1 – Le Triumvirat. (G.A.)

 

 

 

 

 

à M. le comte de Rochefort.

 

1er Septembre 1766.

 

 

          Comptez, monsieur, que mon cœur est pénétré de vos bontés. Je ne savais pas que ce fût vous qui m’aviez envoyé un factum qui m’a paru admirable. Le petit mot qui l’accompagnait m’avait paru être de la main de M. Damilaville. Pardonnez à la faiblesse de mes yeux ; mes organes ne valent rien, mais mon cœur a la sensibilité d’un jeune homme. Il a été touché de quelques aventures funestes, mais sa sensibilité n’est point indiscrète. Il y a des pays et des occasions où il faut savoir garder le silence. Mon cœur ne s’ouvre que sur les sentiments de la reconnaissance et de l’amitié qu’il vous doit. Je ne souhaite plus que de vous revoir encore ; et si je peux l’espérer, je me tiendrai très heureux.

 

          J’ai appris de M. le duc de La Vallière qu’il prenait la maison de Jansen ; ce qui est sûr, c’est qu’il l’embellira, et que ceux qui y souperont avec lui passeront des moments bien agréables. Oserais-je vous supplier, monsieur, de vouloir bien faire souvenir de moi M. le duc de La Vallière et M. le prince de Beauvau, si vous les voyez ? Je me souviens que M. le duc d’Ayen m’honorait autrefois de ses bontés.
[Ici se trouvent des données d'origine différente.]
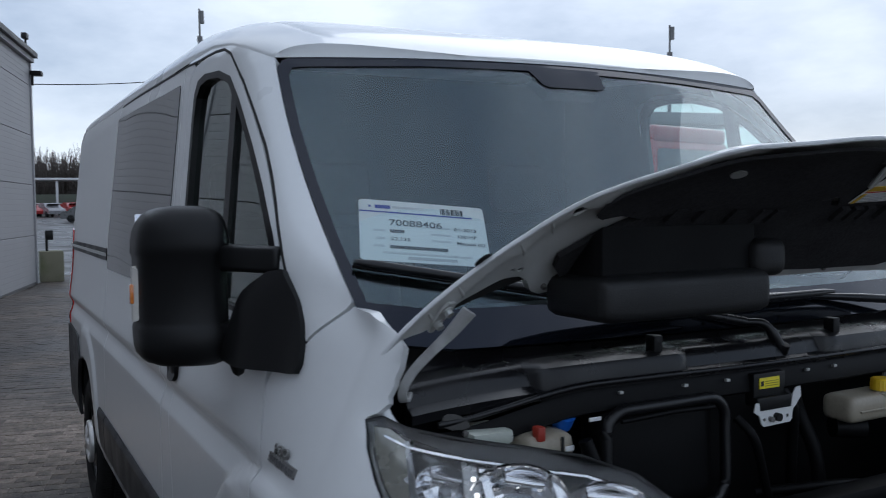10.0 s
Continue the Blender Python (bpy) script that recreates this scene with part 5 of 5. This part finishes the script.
# ---- ground ----
def paver_material():
    """Worn concrete blocks: coarse aggregate, dirt, random wet patches, tone also set by place."""
    m = material("concrete_paver", (0.124, 0.103, 0.086), 0.5, vary=0.6, scale=26, fine=190, bump=1.0, bump_scale=200, spread=0.1, island=0.32, dirt=(0.02, 0.018, 0.016), dirt_amount=0.75, dirt_scale=5)
    n, links = m.node_tree.nodes, m.node_tree.links
    p = n["Principled BSDF"]
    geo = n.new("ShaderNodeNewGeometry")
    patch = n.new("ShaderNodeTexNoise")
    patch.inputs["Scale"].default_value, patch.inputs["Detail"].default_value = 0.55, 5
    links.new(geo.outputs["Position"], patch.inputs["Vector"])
    far = n.new("ShaderNodeVectorMath")       # a paler spot by the van's rear corner
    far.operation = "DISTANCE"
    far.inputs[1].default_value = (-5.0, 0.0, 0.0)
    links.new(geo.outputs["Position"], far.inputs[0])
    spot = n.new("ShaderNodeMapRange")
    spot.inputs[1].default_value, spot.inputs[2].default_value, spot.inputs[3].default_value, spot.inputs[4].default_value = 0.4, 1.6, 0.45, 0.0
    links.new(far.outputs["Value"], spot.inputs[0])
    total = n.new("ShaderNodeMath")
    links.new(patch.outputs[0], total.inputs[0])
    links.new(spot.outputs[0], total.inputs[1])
    place = n.new("ShaderNodeSeparateXYZ")    # darker towards the van's front: wet blocks, with under-van shade in the colour
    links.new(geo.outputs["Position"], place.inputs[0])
    front_dark = n.new("ShaderNodeMapRange")
    front_dark.inputs[1].default_value, front_dark.inputs[2].default_value, front_dark.inputs[3].default_value, front_dark.inputs[4].default_value = -3.4, -1.8, 0.03, -0.26
    links.new(place.outputs[0], front_dark.inputs[0])
    shifted = n.new("ShaderNodeMath")
    links.new(total.outputs[0], shifted.inputs[0])
    links.new(front_dark.outputs[0], shifted.inputs[1])
    total = shifted
    paleness = n.new("ShaderNodeMapRange")
    paleness.inputs[1].default_value, paleness.inputs[2].default_value = 0.42, 0.85
    links.new(total.outputs[0], paleness.inputs[0])
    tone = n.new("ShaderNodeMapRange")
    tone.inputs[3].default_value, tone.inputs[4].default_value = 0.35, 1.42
    links.new(paleness.outputs[0], tone.inputs[0])
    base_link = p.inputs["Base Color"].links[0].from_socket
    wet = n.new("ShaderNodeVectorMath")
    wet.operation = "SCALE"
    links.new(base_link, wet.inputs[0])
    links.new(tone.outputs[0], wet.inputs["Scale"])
    stones = n.new("ShaderNodeTexVoronoi")
    stones.inputs["Scale"].default_value = 210
    links.new(geo.outputs["Position"], stones.inputs["Vector"])
    bright = n.new("ShaderNodeMapRange")
    bright.inputs[1].default_value, bright.inputs[2].default_value, bright.inputs[3].default_value, bright.inputs[4].default_value = 0.86, 0.99, 1.0, 2.2
    sep = n.new("ShaderNodeSeparateColor")
    links.new(stones.outputs["Color"], sep.inputs[0])
    links.new(sep.outputs[0], bright.inputs[0])
    speck = n.new("ShaderNodeVectorMath")
    speck.operation = "SCALE"
    links.new(wet.outputs[0], speck.inputs[0])
    links.new(bright.outputs[0], speck.inputs["Scale"])
    links.new(speck.outputs[0], p.inputs["Base Color"])
    gloss = n.new("ShaderNodeMapRange")
    gloss.inputs[3].default_value, gloss.inputs[4].default_value = 0.42, 0.75
    links.new(paleness.outputs[0], gloss.inputs[0])
    links.new(gloss.outputs[0], p.inputs["Roughness"])
    p.inputs["Specular IOR Level"].default_value = 0.28
    return m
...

Vous serez mon protecteur dans toutes les compagnies des gardes. J’ai connu autrefois des gardes du corps qui faisaient des tragédies ; mais je les crois plus brillants encore en campagne qu’au Parnasse. Je suis obligé de finir trop vite ma lettre, le courrier part dans ce moment. Je vous suis attaché pour ma vie.